##### GIVEN INFORMATION

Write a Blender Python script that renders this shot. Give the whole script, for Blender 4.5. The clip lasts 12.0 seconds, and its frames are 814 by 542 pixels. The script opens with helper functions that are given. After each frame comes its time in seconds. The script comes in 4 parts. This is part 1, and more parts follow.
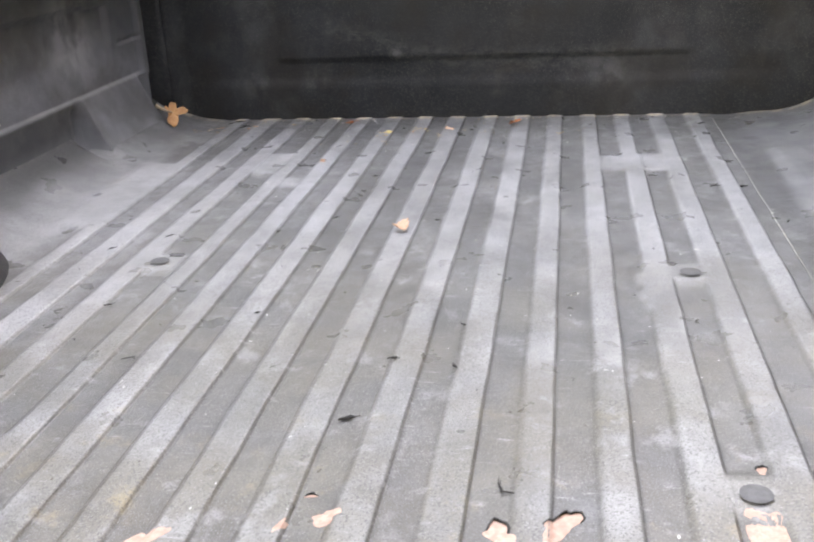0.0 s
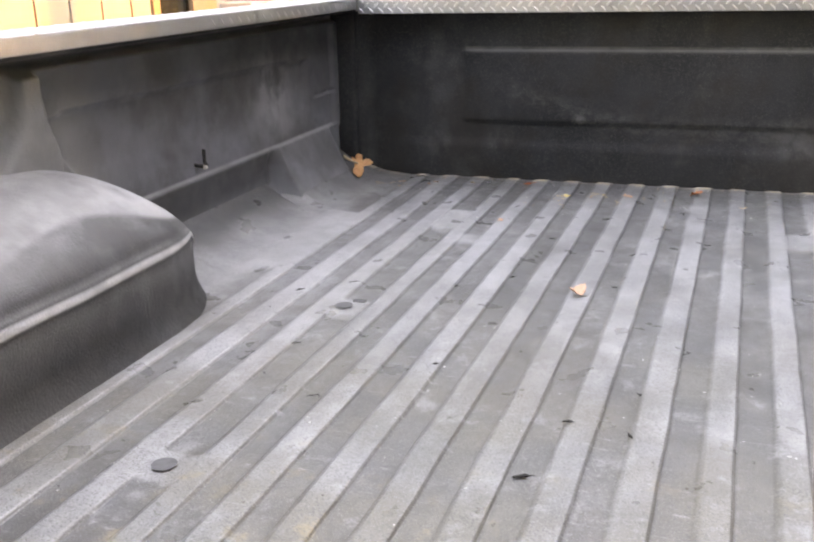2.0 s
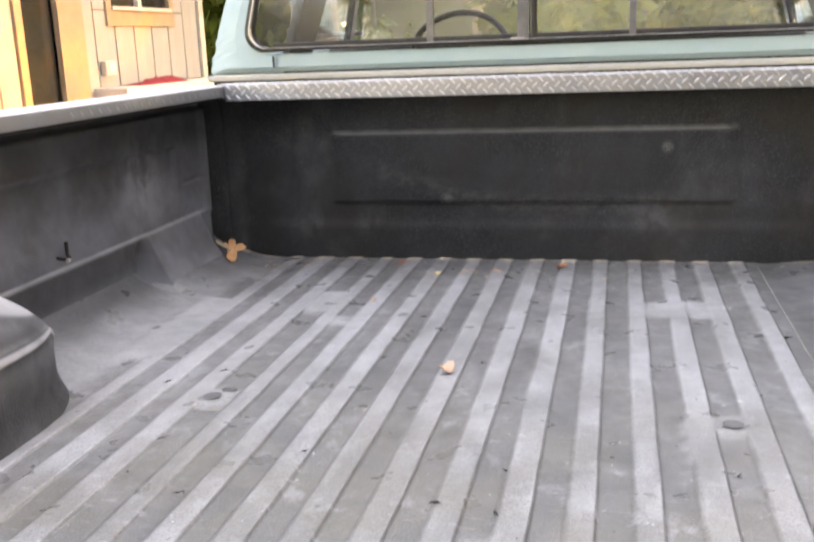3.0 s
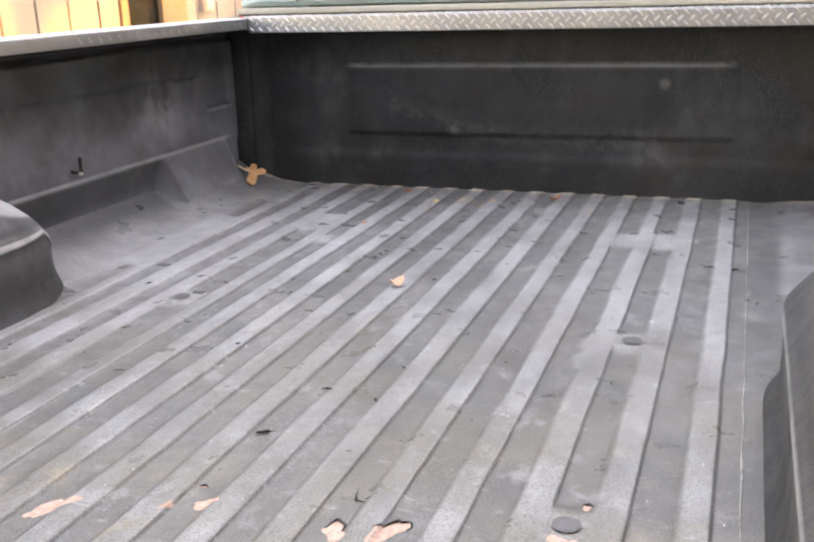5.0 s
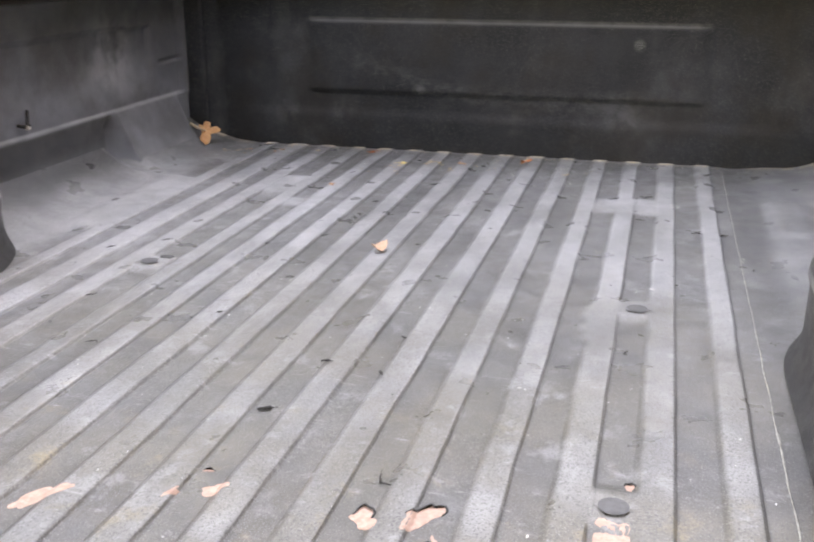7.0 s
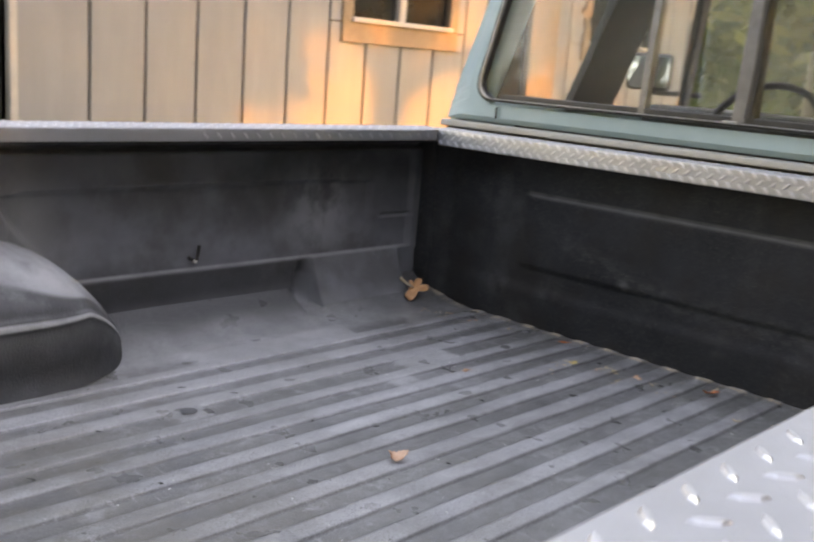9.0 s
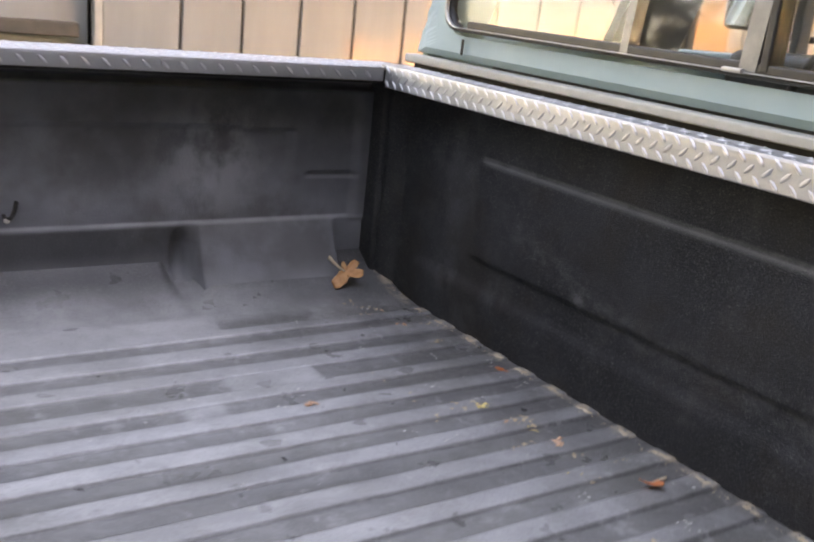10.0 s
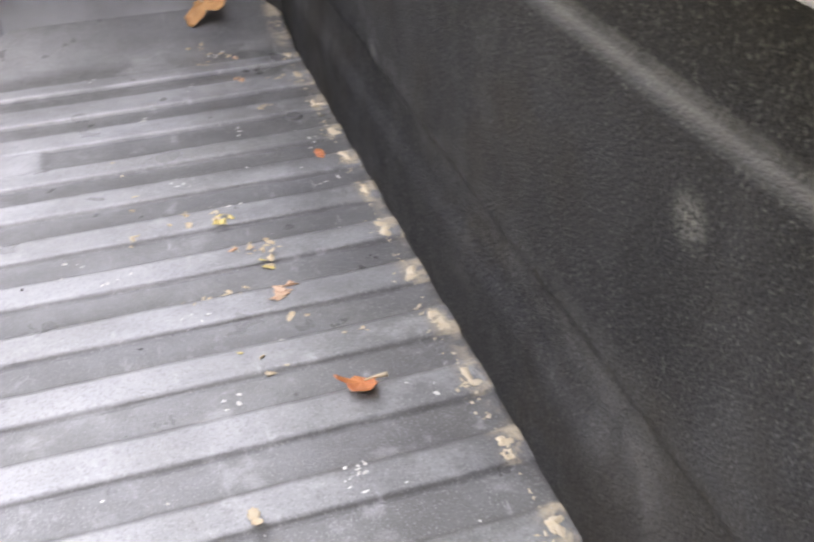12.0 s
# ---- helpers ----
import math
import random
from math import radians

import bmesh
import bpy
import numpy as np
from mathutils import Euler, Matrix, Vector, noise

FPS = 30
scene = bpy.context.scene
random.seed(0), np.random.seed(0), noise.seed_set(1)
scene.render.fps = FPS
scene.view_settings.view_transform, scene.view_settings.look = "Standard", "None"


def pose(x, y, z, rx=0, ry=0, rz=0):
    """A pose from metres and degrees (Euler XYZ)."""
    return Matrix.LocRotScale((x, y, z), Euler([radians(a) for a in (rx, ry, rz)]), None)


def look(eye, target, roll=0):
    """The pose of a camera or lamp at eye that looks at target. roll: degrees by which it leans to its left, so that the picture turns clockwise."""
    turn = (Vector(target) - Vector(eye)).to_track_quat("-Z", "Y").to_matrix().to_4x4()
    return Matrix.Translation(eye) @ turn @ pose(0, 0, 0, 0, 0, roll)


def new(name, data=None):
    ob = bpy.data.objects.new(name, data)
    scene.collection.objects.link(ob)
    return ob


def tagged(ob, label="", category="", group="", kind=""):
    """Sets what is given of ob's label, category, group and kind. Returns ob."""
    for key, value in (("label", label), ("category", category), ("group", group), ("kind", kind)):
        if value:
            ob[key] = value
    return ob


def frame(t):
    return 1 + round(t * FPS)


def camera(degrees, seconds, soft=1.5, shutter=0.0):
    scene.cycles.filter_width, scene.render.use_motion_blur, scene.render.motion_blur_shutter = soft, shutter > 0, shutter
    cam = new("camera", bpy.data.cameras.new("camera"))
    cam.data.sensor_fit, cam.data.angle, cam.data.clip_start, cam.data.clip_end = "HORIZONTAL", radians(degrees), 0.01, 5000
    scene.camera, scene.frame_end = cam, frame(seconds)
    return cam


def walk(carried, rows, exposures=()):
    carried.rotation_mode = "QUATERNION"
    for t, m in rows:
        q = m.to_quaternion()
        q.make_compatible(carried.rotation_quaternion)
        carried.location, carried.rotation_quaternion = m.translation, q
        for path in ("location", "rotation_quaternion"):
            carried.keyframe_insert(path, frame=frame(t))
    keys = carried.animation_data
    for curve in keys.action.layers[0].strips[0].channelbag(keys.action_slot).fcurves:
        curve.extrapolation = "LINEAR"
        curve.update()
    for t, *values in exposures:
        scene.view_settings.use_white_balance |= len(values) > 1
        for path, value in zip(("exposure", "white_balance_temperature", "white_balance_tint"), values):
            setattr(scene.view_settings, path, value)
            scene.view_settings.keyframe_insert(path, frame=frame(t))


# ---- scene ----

##########

*GIVEN TASK*. For each line above that contains the word "exposures", copy that line.

*RESULT BELOW*.
def walk(carried, rows, exposures=()):
    for t, *values in exposures:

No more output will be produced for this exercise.